But as in almost every camp in Arizona and Florida, a few players fit into the same basic profile: the unknown prospect trying to open some eyes, the aging veteran near the end of his contract and the faded star hanging on in a last-ditch comeback attempt.
Here's the story of the three Cubs:
Christian Villanueva: The prospect
The 21-year-old third baseman grew up in Guadalajara, Mexico, a city known for its love of soccer.
"It was hard to grow up as a baseball player because there are four professional soccer teams," Villanueva said. "No baseball in that city."
But Villanueva persevered and was signed by the Rangers as an undrafted free agent in 2008. He was ranked the 100th-best prospect by Baseball America in 2012 but was blocked by third-base prospect Mike Olt at the upper levels and slugger Adrian Beltre in the majors.
Meanwhile, Cubs starter Ryan Dempster desperately wanted to go to the Dodgers, despite the Dodgers' lack of interest. Minutes before the trade deadline, the Cubs sent Dempster to the Rangers for Villanueva and pitching prospect Kyle Hendricks.
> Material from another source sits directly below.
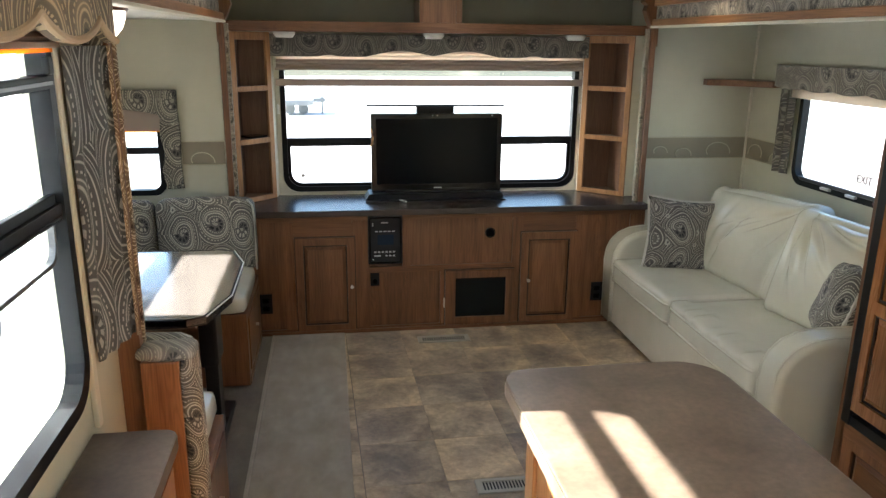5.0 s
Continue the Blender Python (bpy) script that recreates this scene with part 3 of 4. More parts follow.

Villanueva was ecstatic to get an opportunity in an organization he watched on TV as a kid.
"I used to watch the Cubs a lot, with Sammy Sosa and Alfonso Soriano," he said. "I knew it was a long time since they've played in a World Series."
Villanueva debuted at Class A Daytona on Aug. 2, hitting home runs in his first two at-bats. He received an invitation to spring training and homered Tuesday against the Rockies. Though he won't make the club, Villanueva might be the Cubs' top third-base prospect.
"It takes time, step by step," he said. "Hopefully I'll get on a good level and see what happens."
Alfonso Soriano: The veteran
Coming off one of his best seasons as a Cub, Soriano, 37, enters 2013 knowing it might be his swan song in Chicago. The Cubs have made no secret about their willingness to deal him, and he said he would consider waiving his no-trade clause if the Cubs fall out of contention early.
But for now, he's willing to be the old man in a clubhouse filled with kids. Informed that Villanueva said he had watched Soriano on TV while growing up, Soriano laughed.
"I'm getting old, babe," he said. "This is my 13th year, and he's not the first one who has said that. I've talked to a couple other players who told me they watched me play with the Yankees. Now I have a third-base coach (David Bell) who I used to play against."
Soriano came up with players he enjoyed watching, such as Cal Ripken Jr. and Tony Fernandez, but said he never played with anyone he idolized as a youngster.
"It's good for (Villanueva), but it makes me feel old," he said. "Never in my mind did I ever think of myself becoming the veteran, the old guy playing baseball. But this is the truth. It's no mistake."
Soriano has no wrinkles yet and said he has only a few gray hairs.